Though the leadership has tried to give the farmers’ agitation against the three contentious agriculture laws “a two-and-half-state” angle, but the stir making international headlines has led it to discuss and devise a strategy to blunt the feeling of “alienation” among the community. This appeared to be the main theme of the meeting called by the BJP president JP Nadda on Tuesday, a day before the party took a beating in civic body elections in Punjab.
The meeting was attended by Home Minister Amit Shah, Agriculture Minister Narendra Singh Tomar and leaders from Haryana, Rajasthan and Uttar Pradesh – the states leading the stir along with Punjab – including the Muzzafarnagar MP Sanjeev Balyan, who belongs to the same ‘Balyan khap’ as BKU leader Rakesh Tikait
Notably, the growing influence of Rakesh Tikait – who has emerged as a symbol of Jat unity in these ‘khap mahapanchayats’ – in western UP, and now also in parts of Haryana and Rajasthan, influenced by the community and support of non-Jats (including Dalits) and Muslims to what was being considered a predominantly Jat-driven agitation, is a matter of concern for the BJP.
After the 2013 Muzzafarnagar riots, the Western UP region witnessed a deep polarisation with Hindu Jats, non-Jats and Dalits gravitating towards the BJP.
The saffron party has been sweeping the Western UP and Jat-dominated regions on the back of this consolidation. However, the emergence of Tikait as the new binding force at these ‘mahapanchayats’ and the support from non-farming castes and Muslims to the farmers’ agitation has the potential to upset the carefully nurtured vote bank that won it Lok Sabha and Assembly seats, say observers.

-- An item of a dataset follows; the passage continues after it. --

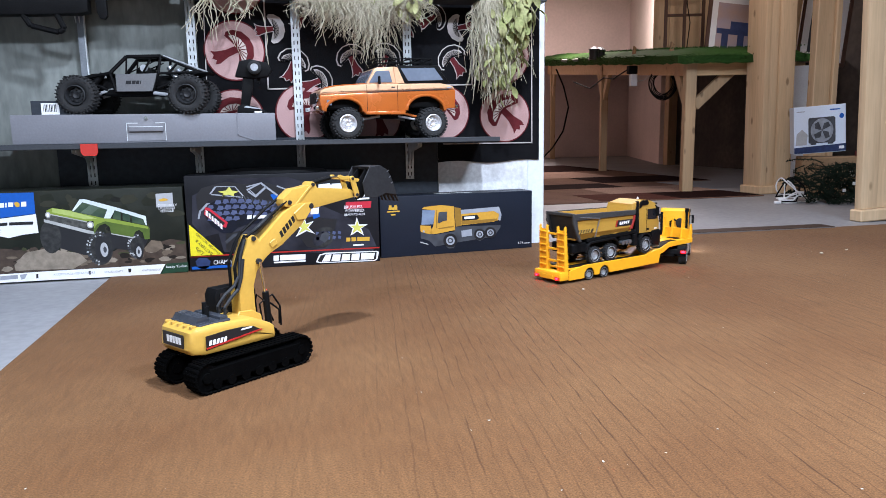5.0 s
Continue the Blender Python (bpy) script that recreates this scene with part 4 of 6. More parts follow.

Leaders of opposition parties in UP, like the Samajwadi Party and the RLD, are already wooing these sections, building a narrative around "protecting village economy from pro-corporate policy of BJP governments”.
Sources say the BJP is planning a mega reach-out to the community to blunt the growing perception against the party. Top leaders will pitch in this campaign to “dispel politically-driven misconceptions against the farm laws and the party", they said.
A section in the party also agrees that ‘mahapanchayats’ in Haryana, western UP and parts of Rajasthan are a cause of concern for the party.
The government wants to resolve the issue and “our doors are always open for farmers”, they said, adding that leaders from Punjab, Haryana, Uttar Pradesh and Rajasthan have been asked to reach out to people at the 'panchayat' level (khaps) and ensure that communities, especially Jats, do not feel alienated from the BJP.